展示風景より、《氾濫》「15人の写真家」(1974) 出品作

 第4章「島々・街路」は、中平が篠山紀信や中上健次、武藤和夫や大石一義らとの協働のなかで、奄美大島やトカラ列島といった南の島々や海外へと目を向けるようになっていった時期の活動を追う。

展示風景より、『プレイボーイ日本版』(集英社、1976)

 中平の写真をここまで見てきた来場者は、この章で展示されているカラー写真を見て、印象の違いに驚くのではないだろうか。奄美やトカラを舞台とした作品は、被写体に対する「ひねり」が薄れ、より眼前にある被写体と素直に対峙したうえでシャッターを切る、中平の視線の変化が感じられるはずだ。「植物図鑑」という困難な問いに対する答えに近づきつつある、そんな予兆さえ感じさせる作品群だ。

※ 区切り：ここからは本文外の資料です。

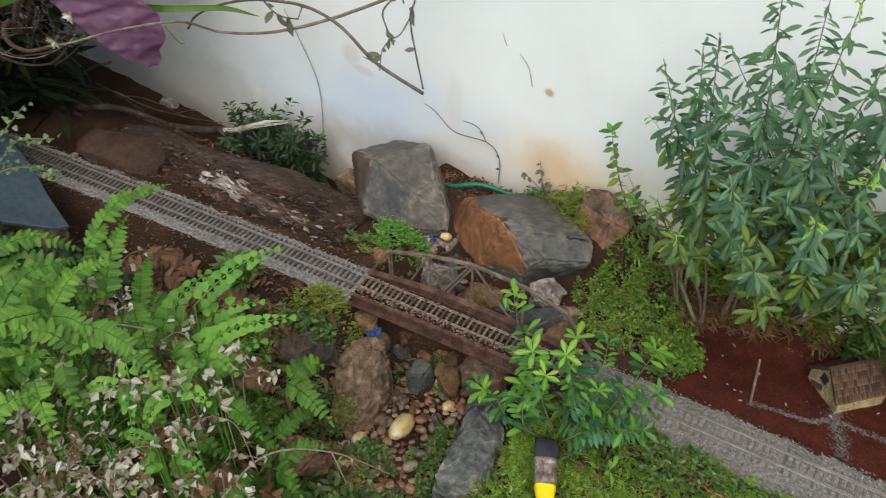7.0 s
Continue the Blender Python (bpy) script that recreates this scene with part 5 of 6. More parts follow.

展示風景より、《奄美》(1975、2023プリント)

 しかしながら77年9月、中平は急性アルコール中毒で倒れ、生死の境をさまよった後、記憶と言語に障害を負うことになった。中平の試みは、ここで一度中断されることになる。

展示風景より、街路あるいはテロルの痕跡(『現代詩手帖』掲載作の原稿プリント、1976)

 最後となる第5章「写真原点」では、記憶の一部を失ったものの体調が回復していった中平が、沖縄や横浜の自宅周辺などを撮影し、写真家として新たな道筋を立てていった軌跡をたどる。

展示風景より、キリカエ展出品作(2011)

 とくに会場では、90年代に入って中平が取り組み始めた、縦位置のカラー写真に注目したい。望遠の単焦点レンズによって対象をクローズアップして切り取った作品群は、各個の鮮やかな色彩と相まって、まるで現代のスマートフォンの写真フォルダを彷彿とさせる。こうした回復後の中平の試みが、倒れる前の活動や思想とどのように連関しているのか、会場で考察を重ねてみるのもおもしろいだろう。

展示風景より、キリカエ展出品作(2011)

 最後に、2024年という時代に中平の作品を見ることについての、増田の言葉を紹介したい。「中平が活動していた時代とは比べ物にならないほど、現代はイメージが氾濫していると言える。しかし中平は60年代末の時点でイメージとメディアとその向こうにある権力についての問題を設定しており、その問いかけは生涯にわたって幾度も繰り返された。今日的なメディア空間を生きる我々が、現在置かれている状況を考えるうえで、重要な作家と言えるだろう」。

 50年前の中平の眼差しが今日を生きる人々の目にも映り込む。そんな展覧会だ。